> **SOURCE DATA**
-- begin --

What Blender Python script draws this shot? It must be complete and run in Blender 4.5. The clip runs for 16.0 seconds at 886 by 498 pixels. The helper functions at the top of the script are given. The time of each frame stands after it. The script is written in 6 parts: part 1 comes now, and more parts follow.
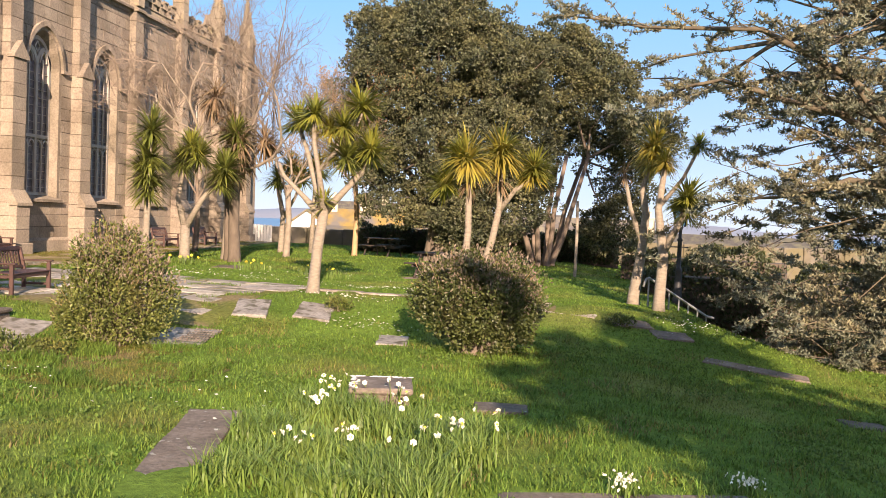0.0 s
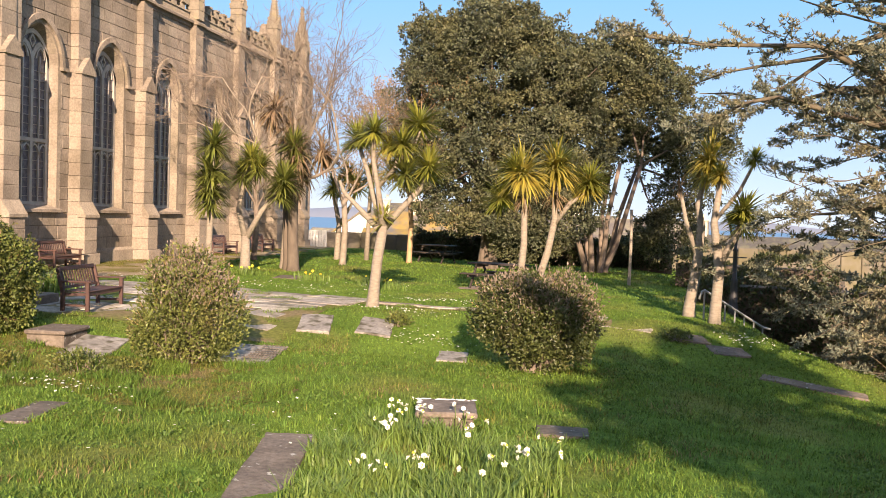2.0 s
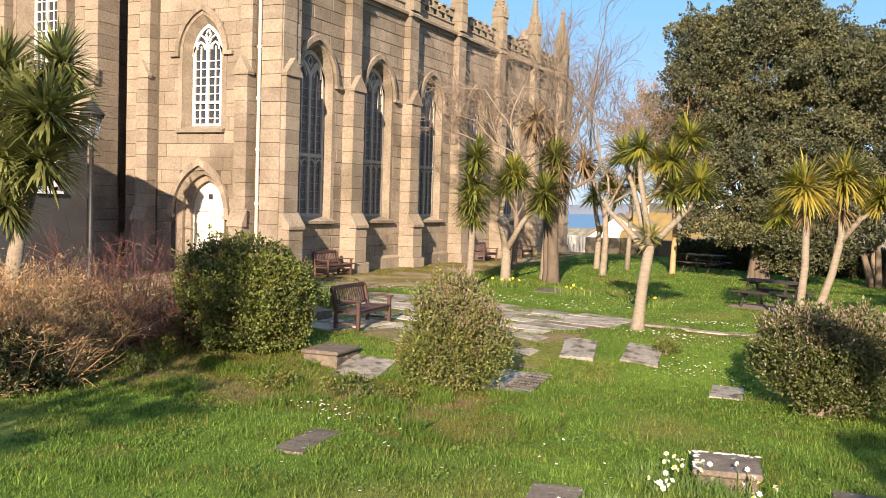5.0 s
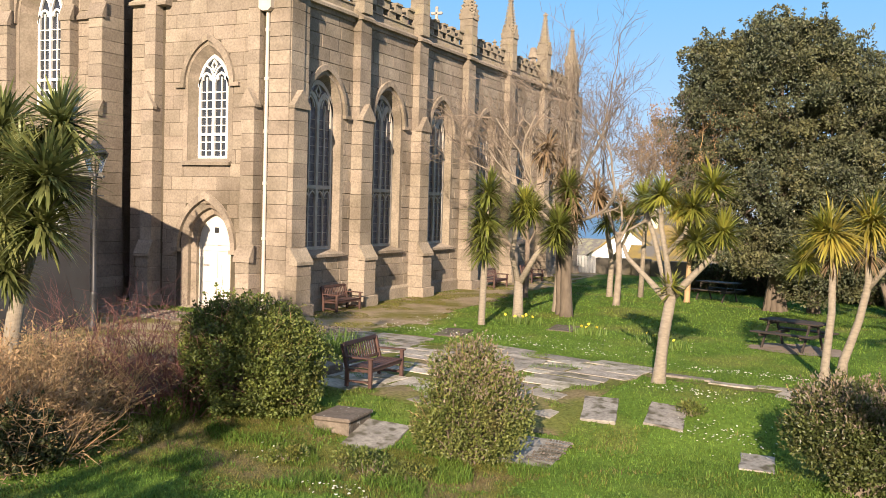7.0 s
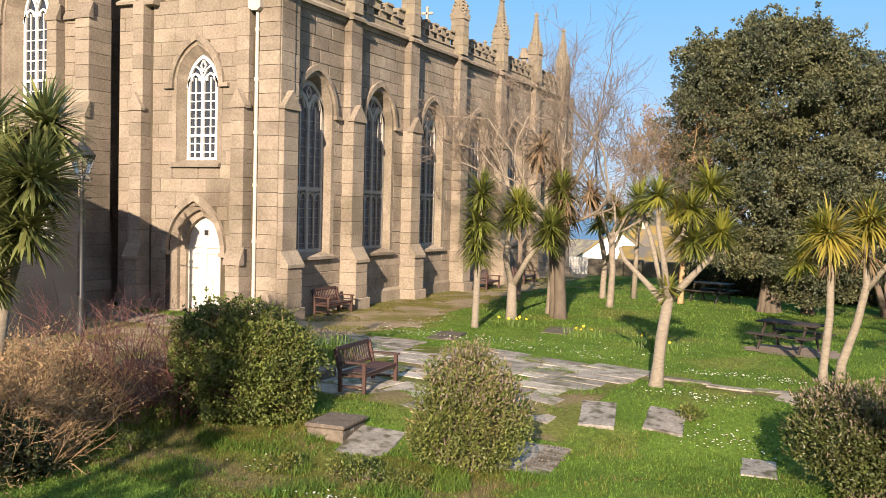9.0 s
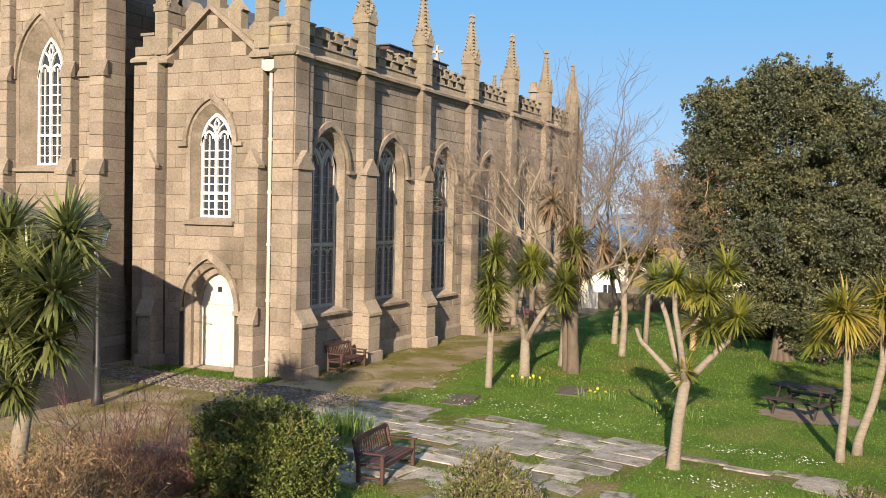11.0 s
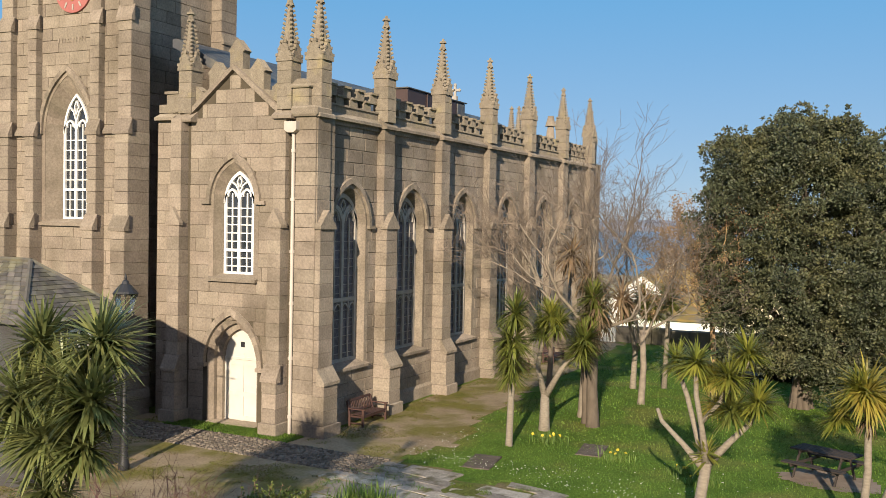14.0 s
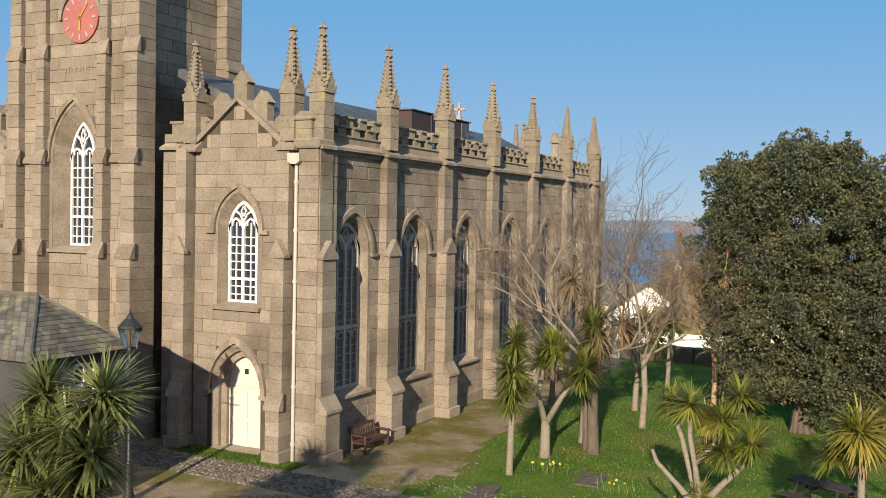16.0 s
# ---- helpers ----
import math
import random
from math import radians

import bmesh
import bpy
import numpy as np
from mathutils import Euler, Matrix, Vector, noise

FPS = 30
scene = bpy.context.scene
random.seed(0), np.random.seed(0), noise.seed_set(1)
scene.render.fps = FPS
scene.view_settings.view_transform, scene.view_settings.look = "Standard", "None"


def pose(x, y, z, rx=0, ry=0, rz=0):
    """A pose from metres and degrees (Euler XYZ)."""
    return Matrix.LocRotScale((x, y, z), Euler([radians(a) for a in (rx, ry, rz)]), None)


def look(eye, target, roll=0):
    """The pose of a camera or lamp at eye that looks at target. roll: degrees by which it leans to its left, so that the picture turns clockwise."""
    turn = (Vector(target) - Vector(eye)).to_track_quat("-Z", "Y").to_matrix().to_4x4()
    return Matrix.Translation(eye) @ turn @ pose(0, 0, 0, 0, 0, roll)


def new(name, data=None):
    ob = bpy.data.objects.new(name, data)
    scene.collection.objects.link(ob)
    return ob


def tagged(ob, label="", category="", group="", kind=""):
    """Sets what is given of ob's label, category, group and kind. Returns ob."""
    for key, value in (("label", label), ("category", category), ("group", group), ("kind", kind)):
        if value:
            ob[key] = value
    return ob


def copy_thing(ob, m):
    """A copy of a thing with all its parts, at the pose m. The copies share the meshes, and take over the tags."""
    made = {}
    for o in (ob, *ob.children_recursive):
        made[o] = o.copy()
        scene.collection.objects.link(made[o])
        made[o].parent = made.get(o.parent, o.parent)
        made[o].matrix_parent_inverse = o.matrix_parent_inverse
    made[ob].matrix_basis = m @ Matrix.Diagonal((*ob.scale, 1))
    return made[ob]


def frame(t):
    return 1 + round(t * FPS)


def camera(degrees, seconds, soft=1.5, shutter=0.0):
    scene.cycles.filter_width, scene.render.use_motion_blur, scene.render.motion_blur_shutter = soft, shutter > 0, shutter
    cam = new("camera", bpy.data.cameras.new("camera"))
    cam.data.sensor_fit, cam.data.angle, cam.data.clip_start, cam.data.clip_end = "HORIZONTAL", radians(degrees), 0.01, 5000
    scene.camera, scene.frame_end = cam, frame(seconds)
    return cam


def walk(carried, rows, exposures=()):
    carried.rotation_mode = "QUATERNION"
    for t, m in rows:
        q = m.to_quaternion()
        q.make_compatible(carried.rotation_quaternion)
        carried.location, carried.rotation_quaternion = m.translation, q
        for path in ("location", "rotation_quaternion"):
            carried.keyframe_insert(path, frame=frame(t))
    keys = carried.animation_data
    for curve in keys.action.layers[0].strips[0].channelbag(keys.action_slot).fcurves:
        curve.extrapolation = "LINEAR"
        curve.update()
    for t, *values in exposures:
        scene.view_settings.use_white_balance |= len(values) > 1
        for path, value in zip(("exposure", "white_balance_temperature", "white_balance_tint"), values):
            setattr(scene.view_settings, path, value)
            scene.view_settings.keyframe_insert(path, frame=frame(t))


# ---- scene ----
cam = camera(50.0, 16.0, soft=0.65)
PATH = [
    (0, (0.408, 0.119, 1.684), (-0.800, 10.040, 1.357), 2.17),
    (0.5, (0.373, 0.074, 1.858), (-0.797, 10.000, 1.538), 1.98),
    (1, (0.318, 0.020, 1.978), (-0.782, 9.954, 1.666), 1.81),
    (1.5, (0.284, -0.062, 2.025), (-0.800, 9.873, 1.700), 1.80),
    (2, (0.296, -0.262, 2.036), (-1.430, 9.582, 1.672), 1.87),
    (2.5, (0.195, -0.294, 2.004), (-2.527, 9.321, 1.608), 1.75),
    (3, (0.177, -0.162, 1.951), (-3.548, 9.108, 1.522), 1.71),
    (3.5, (0.215, -0.137, 1.956), (-3.981, 8.929, 1.502), 1.71),
    (6, (-0.271, 0.492, 3.093), (-4.551, 9.517, 2.607), 1.69),
    (6.5, (-0.370, 0.611, 3.330), (-4.672, 9.627, 2.869), 1.64),
    (7, (-0.497, 0.712, 3.377), (-4.811, 9.723, 2.930), 1.62),
    (7.5, (-0.581, 0.808, 3.344), (-4.910, 9.811, 2.903), 1.56),
    (8, (-0.628, 0.899, 3.296), (-4.970, 9.897, 2.857), 1.50),
    (8.5, (-0.663, 0.960, 3.259), (-4.921, 9.998, 2.837), 1.46),
    (9, (-0.705, 0.938, 3.391), (-4.920, 9.996, 2.957), 1.44),
    (11.5, (-0.941, 0.828, 5.392), (-5.255, 9.843, 5.043), 1.20),
    (12, (-0.913, 0.796, 5.919), (-5.276, 9.788, 5.570), 1.20),
    (12.5, (-0.982, 0.763, 6.334), (-5.355, 9.750, 5.999), 1.17),
    (13, (-1.033, 0.706, 6.533), (-5.424, 9.684, 6.205), 1.10),
    (13.5, (-1.049, 0.662, 6.526), (-5.454, 9.634, 6.205), 1.08),
    (14, (-1.012, 0.585, 6.412), (-5.432, 9.550, 6.101), 1.14),
    (14.5, (-0.955, 0.494, 6.345), (-5.386, 9.453, 6.032), 1.13),
    (15, (-0.867, 0.417, 6.471), (-5.306, 9.373, 6.167), 1.11),
    (15.5, (-0.787, 0.386, 6.833), (-5.247, 9.332, 6.555), 1.08),
    (16, (-0.695, 0.448, 7.287), (-5.203, 9.369, 6.979), 1.13),
]
EXPO = [(0.0, 1.15, 7050, 23), (2.0, 1.17, 7150, 22), (3.5, 1.1, 7050, 18), (6.0, 1.02, 6720, 15), (7.0, 0.94, 6640, 14), (9.0, 0.92, 6560, 14), (12.5, 0.54, 6360, 10), (16.0, 0.36, 6260, 9)]
walk(cam, [(t, look(eye, target, roll)) for t, eye, target, roll in PATH], EXPO)

# ---- sky and sun: low late sun from behind the camera, slightly to its right ----
SUN_EL, SUN_AZ = 18.5, 14.8          # degrees; azimuth from -y towards +x
to_sun = Vector((math.sin(radians(SUN_AZ)) * math.cos(radians(SUN_EL)), -math.cos(radians(SUN_AZ)) * math.cos(radians(SUN_EL)), math.sin(radians(SUN_EL))))
world = bpy.data.worlds.new("sky")
scene.world = world
world.use_nodes = True
wn = world.node_tree.nodes
sky = wn.new("ShaderNodeTexSky")
sky.sky_type = 'NISHITA'
sky.sun_disc = False
sky.sun_elevation = radians(SUN_EL + 6)
sky.sun_rotation = math.atan2(to_sun.x, to_sun.y)
sky.altitude = 800
sky.air_density, sky.dust_density, sky.ozone_density = 0.9, 0.0, 3.0
wn["Background"].inputs["Strength"].default_value = 0.066
haze = wn.new("ShaderNodeMix")      # a light even haze over the clear sky
haze.data_type = 'RGBA'
haze.inputs[0].default_value = 0.78
up_axis = wn.new("ShaderNodeTexCoord")
split = wn.new("ShaderNodeSeparateXYZ")
lift = wn.new("ShaderNodeMapRange")  # paler towards the horizon
lift.interpolation_type = 'SMOOTHSTEP'
lift.inputs["From Min"].default_value, lift.inputs["From Max"].default_value = -0.05, 0.33
tone = wn.new("ShaderNodeMix")
tone.data_type = 'RGBA'
tone.inputs[6].default_value = (4.1, 5.7, 7.9, 1)
tone.inputs[7].default_value = (1.35, 4.9, 8.8, 1)
world.node_tree.links.new(up_axis.outputs["Generated"], split.inputs[0])
world.node_tree.links.new(split.outputs["Z"], lift.inputs["Value"])
world.node_tree.links.new(lift.outputs[0], tone.inputs[0])
# the sky whitens towards the sun
facing = wn.new("ShaderNodeVectorMath")
facing.operation = 'DOT_PRODUCT'
facing.inputs[1].default_value = to_sun
glow = wn.new("ShaderNodeMapRange")
glow.interpolation_type = 'SMOOTHSTEP'
glow.inputs["From Min"].default_value, glow.inputs["From Max"].default_value = -0.15, 0.95
warm = wn.new("ShaderNodeMix")
warm.data_type = 'RGBA'
warm.inputs[7].default_value = (5.6, 5.7, 7.4, 1)
world.node_tree.links.new(up_axis.outputs["Generated"], facing.inputs[0])
world.node_tree.links.new(facing.outputs["Value"], glow.inputs["Value"])
world.node_tree.links.new(glow.outputs[0], warm.inputs[0])
world.node_tree.links.new(tone.outputs[2], warm.inputs[6])
world.node_tree.links.new(warm.outputs[2], haze.inputs[7])
world.node_tree.links.new(sky.outputs[0], haze.inputs[6])
world.node_tree.links.new(haze.outputs[2], wn["Background"].inputs["Color"])
lamp = bpy.data.lights.new("sun", 'SUN')
lamp.energy, lamp.angle, lamp.color = 5.3, radians(0.55), (1.0, 0.84, 0.64)
sun = new("sun", lamp)
sun.matrix_world = look((0, 0, 60), tuple(Vector((0, 0, 60)) - to_sun))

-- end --

> **WHAT YOU WILL DO**
Provide an exact reproduction of only those lines that start at the line containing "radians(degrees), 0.01, 5000" and end at the line containing "q.make_compatible(carried.rotation_quaternion)", inclusive.

> **TASK RESULT**
    cam.data.sensor_fit, cam.data.angle, cam.data.clip_start, cam.data.clip_end = "HORIZONTAL", radians(degrees), 0.01, 5000
    scene.camera, scene.frame_end = cam, frame(seconds)
    return cam


def walk(carried, rows, exposures=()):
    carried.rotation_mode = "QUATERNION"
    for t, m in rows:
        q = m.to_quaternion()
        q.make_compatible(carried.rotation_quaternion)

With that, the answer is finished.